Ease up there, readers, the title to this post came from a song that Ian Tyson (of Ian and Sylvia) used to do called “Rambler Gambler.” The first verse went

             I’m a rambler, I’m a gambler
             I’m a long way from my home.
             If you people don’t like me
             You’d best leave me alone.

Uplifting and personable, I know, but really I couldn’t identify less with the song, being neither a rambler (too much of a homebody) nor a gambler (too cheap). But I was thinking about the Rambler, a car produced first by Nash Motors division of the Nash-Kelvinator Company (yes, they made refrigerators as well) from 1950-1954, after which it was made by the merger company of Nash-Kelvinator and the Hudson Motor Company, which was called American Motors or AMC. This Rambler was produced during 1955. AMC revived it for 1958, although I recall seeing them through the early ’60’s. There was, as the ad above shows, a ’63 Rambler.

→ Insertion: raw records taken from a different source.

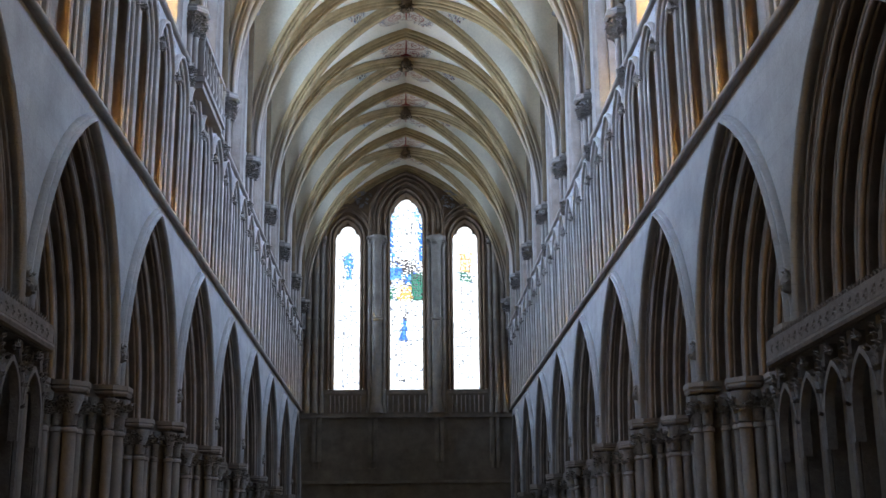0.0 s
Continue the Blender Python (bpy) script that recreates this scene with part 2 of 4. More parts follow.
    def lathe(self, profile, c=(0, 0, 0), n=14, slot=0):
        rings = [[(c[0] + r * math.cos(2 * math.pi * k / n), c[1] + r * math.sin(2 * math.pi * k / n), c[2] + z)
                  for k in range(n)] for r, z in profile]
        return self.skin(rings, closed=True, slot=slot)

    def sweep(self, path, profile, side=None, slot=0):
        """profile: (across, out) pairs; out points away from the path along side x tangent."""
        path = [Vector(p) for p in path]
        rings = []
        for i, p in enumerate(path):
            t = (path[min(i + 1, len(path) - 1)] - path[max(i - 1, 0)]).normalized()
            s = Vector(side) if side is not None else Vector((-t.y, t.x, 0)).normalized()
            o = t.cross(s).normalized()
            rings.append([p + s * a + o * b for a, b in profile])
        return self.skin(rings, slot=slot)

    def fill(self, loops, place, slot=0):
        """A flat face from an outline and its holes; place turns (u, v) into a point."""
        flat = [[Vector((u, v, 0)) for u, v in lp] for lp in loops]
        tris = tessellate_polygon(flat)
        pts = [p for lp in flat for p in lp]
        return self.add([place(p.x, p.y) for p in pts], [list(t) for t in tris], slot)

    def mesh(self, name="mesh", smooth=False):
        me = mesh_from(self.v, self.f, name, smooth)
        if any(self.m):
            me.polygons.foreach_set("material_index", self.m)
        return me


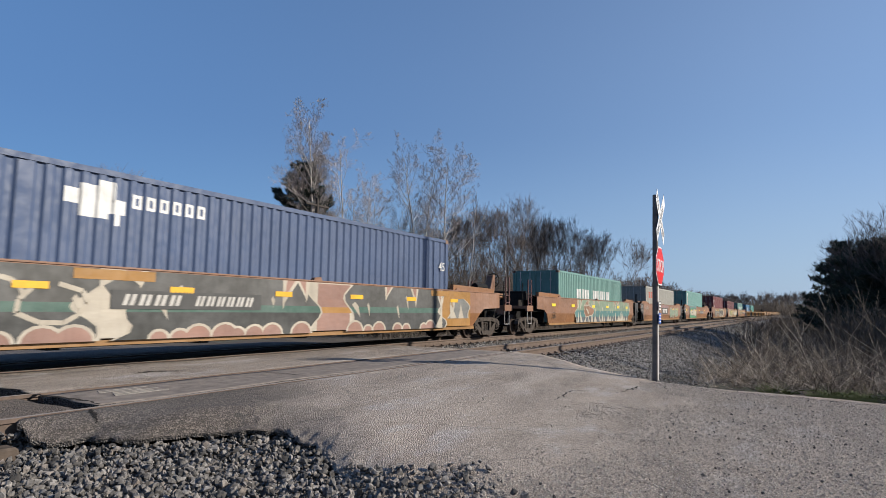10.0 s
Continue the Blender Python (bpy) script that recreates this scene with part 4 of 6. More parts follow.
for q in (S, T):
    for i, c in enumerate(q):
        number(c, "40", 2.15 if i else 2.25, 0.95, 0.3)
        if i:
            end_marks(c, "125 T")
        patch("primer_patch", 1.75 if i else 1.5, 2.3, 1.32, 1.54, FACE + 0.0003, M["reflect"], c)
        small_rows(c, 11.9, 13.1, 1.0, 1.2)
        small_rows(c, 3.0, 4.1, 1.4, 1.48)
        for k in (3.3, 9.6):
            patch("faded_patch", k, k + 1.3, 1.36, 1.44, FACE + 0.0004, M["yellow_old"], c)
# creased yellow set
U = CARS[33:38]
plate(U[0], 4.35, 6.6, 0.97, 1.3)
emblem(U[1], 7.2, 9.85, 0.72, 1.26)
emblem(U[2], 7.0, 9.8, 0.66, 1.22)
emblem(U[3], 6.7, 9.4, 0.66, 1.2)
emblem(U[4], 6.7, 9.4, 0.66, 1.2)
graffiti(U[3], 9.4, 13.6, 0.5, 1.6, "g_teal", "g_mint", 31, 6, "g_pink")
graffiti(U[2], 2.8, 6.6, 0.72, 1.35, "yellow_old", "g_grey", 32, 5)
tag_scrawl(U[0], 2.9, 4.5, 1.38, 1.58, "g_white", 67)
number(U[0], "8", 6.9, 1.02, 0.22)
for i, c in enumerate(U):
    number(c, "40", 1.9 if i else 2.17, 0.78 if i else 0.72, 0.34, "g_dark")
    if i:
        end_marks(c, "125-T", 0.85)
    for k in range(5):
        reflector(c, 1.75 + k * 2.7, 1.34, 0.42, 0.14)
# pale set at the end
E5 = CARS[38:43]
for i, c in enumerate(E5):
    graffiti(c, 3.0, 12.5, 0.5, 1.5, "g_white" if i % 2 else "g_cream", "g_grey", 33 + i, 9)
    number(c, "40", 2.0, 0.8, 0.34, "g_dark")


SHIFT = ("mark_panel", "emblem_panel", "emblem_shape", "number", "small_print", "reflector", "data_card", "graffiti_ground", "graffiti_outline", "graffiti_fill", "graffiti_cut", "graffiti_shine", "spray_tag", "faded_patch", "jacking_bracket", "primer_patch")
for car, d in ((CARS[3], -0.3), (CARS[8], -0.5), (CARS[11], -0.4), (CARS[18], -0.35), (CARS[23], -0.4), (CARS[28], -0.4), (CARS[33], -0.15)):
    for o in car.children:
        if o.name.split(".")[0] in SHIFT:
            o.location.x += d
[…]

The wagon was touted as a family car, with a fold flat front seat suitable for camping in the car. The feature caused somewhat of a scandal since someone, somewhere, some time, might fold down the seat and have sex. I remember sermons were preached about it, and that’s what might have killed off the Rambler. Too hot to handle apparently.

In today’s cars, the front seats recline, but they don’t fold flat. Maybe automakers learned a lesson from the Rambler wagon. In surveys, though, car owners have consistently said that cup holders are more important to them in a car than reclining seats. I for one don’t know what to make of this. Maybe you do.